Copy the data below exactly, omitting any picture it contains.

------------

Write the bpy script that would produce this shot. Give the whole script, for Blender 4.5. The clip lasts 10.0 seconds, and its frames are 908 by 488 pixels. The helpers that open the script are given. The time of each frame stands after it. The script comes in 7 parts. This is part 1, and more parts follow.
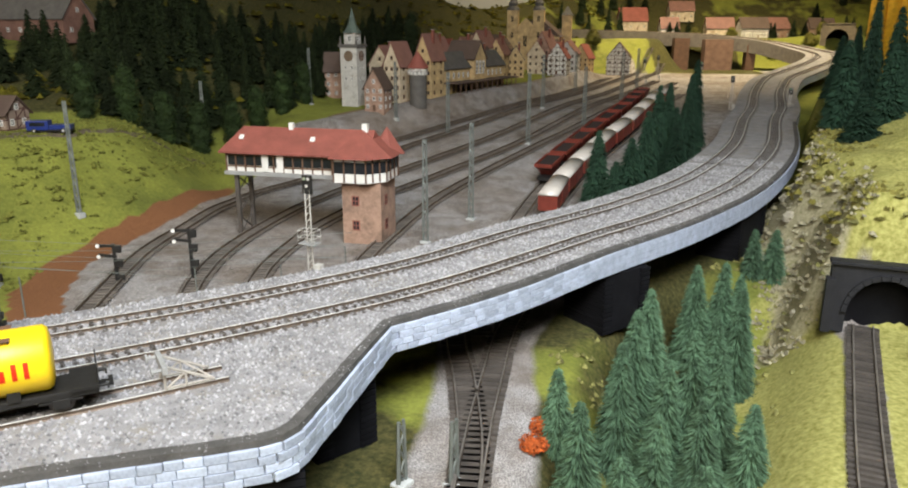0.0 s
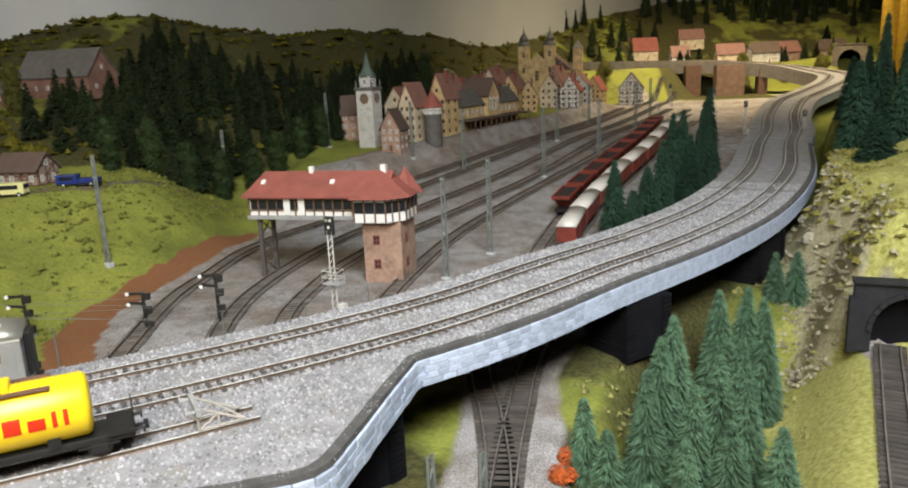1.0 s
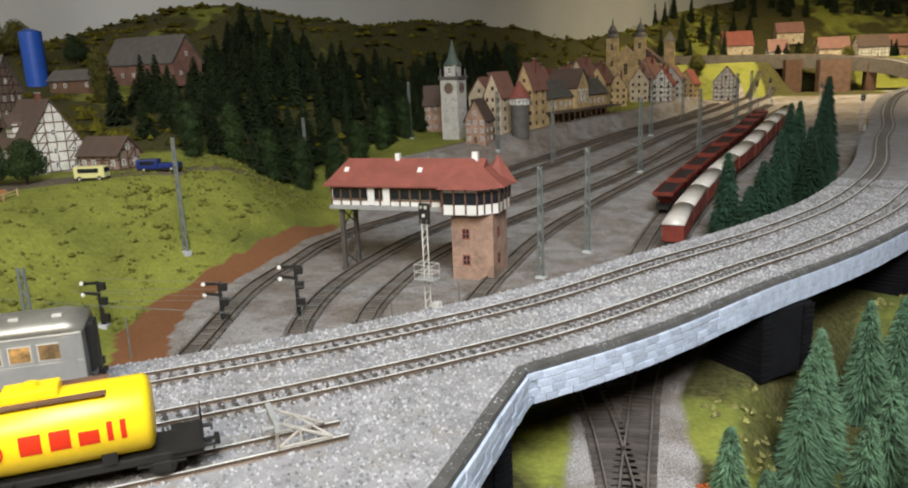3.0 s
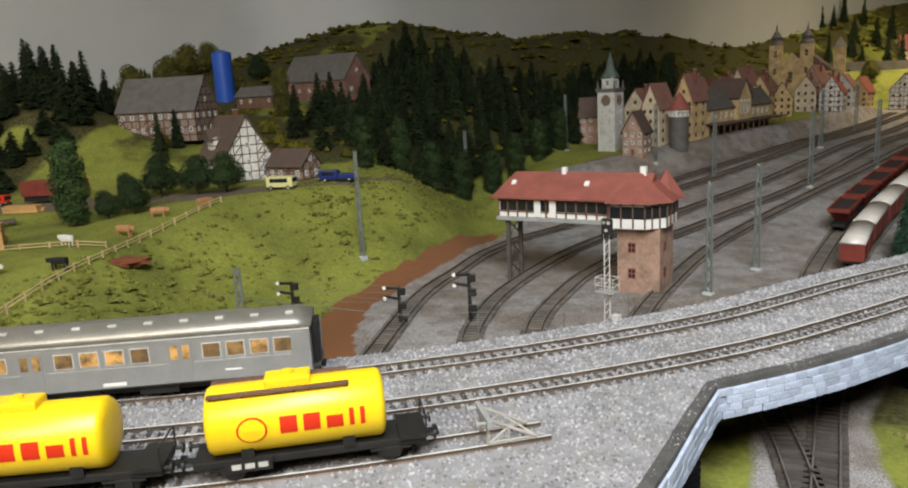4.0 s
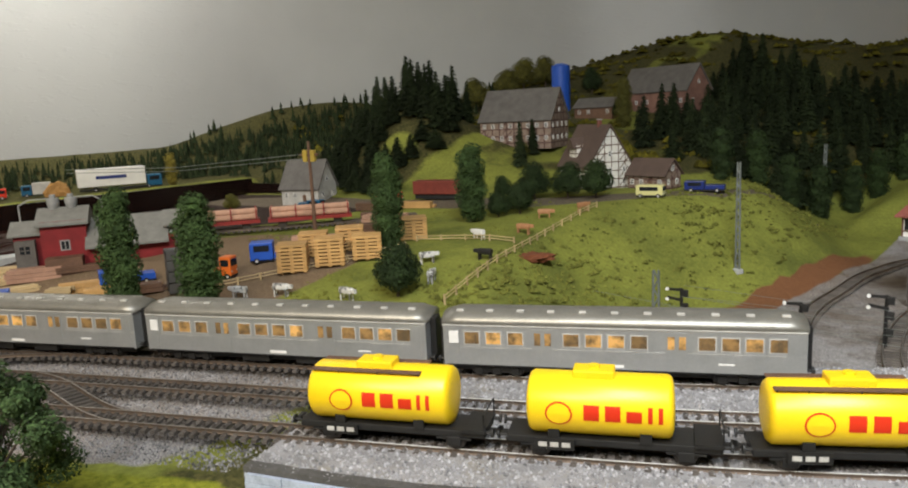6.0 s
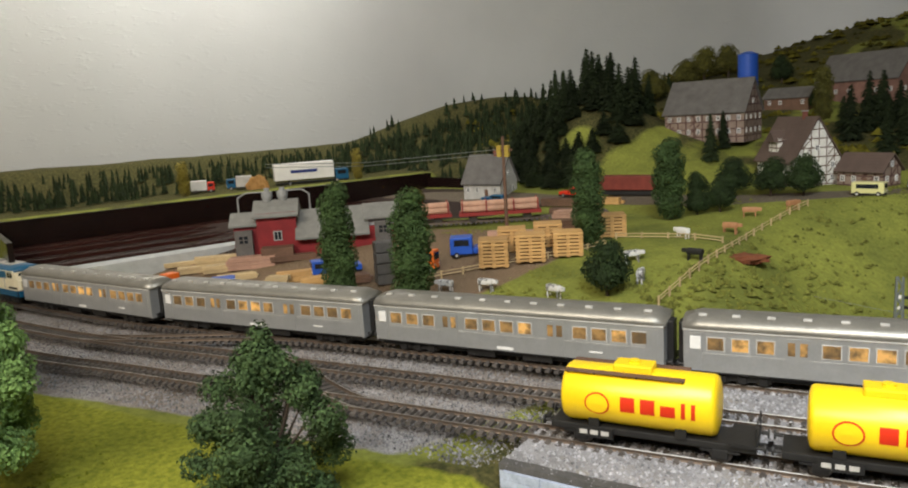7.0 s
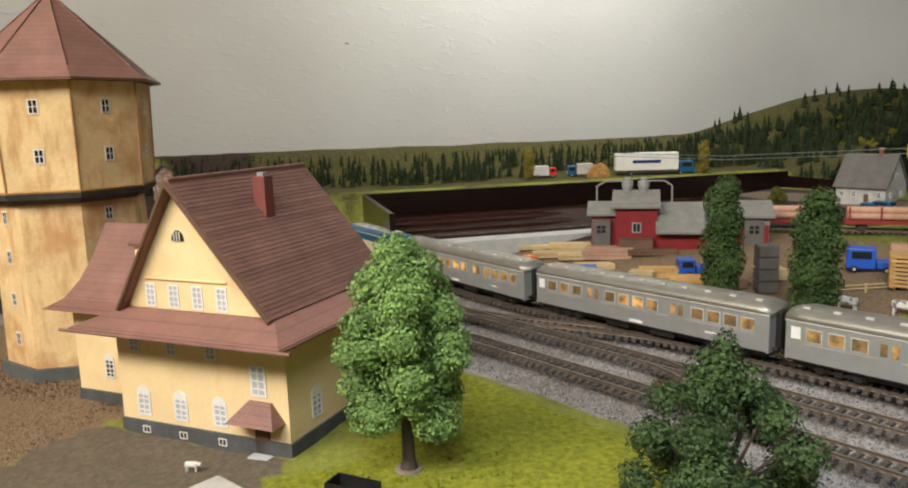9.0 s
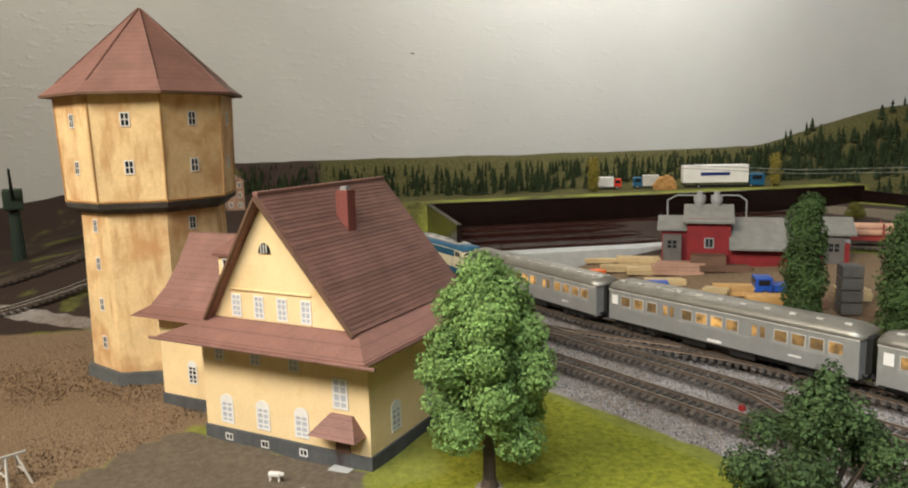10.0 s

------------

■ SOLUTION TO THIS EXERCISE
Write the bpy script that would produce this shot. Give the whole script, for Blender 4.5. The clip lasts 10.0 seconds, and its frames are 908 by 488 pixels. The helpers that open the script are given. The time of each frame stands after it. The script comes in 7 parts. This is part 1, and more parts follow.
0.0 s
1.0 s
3.0 s
4.0 s
6.0 s
7.0 s
9.0 s
10.0 s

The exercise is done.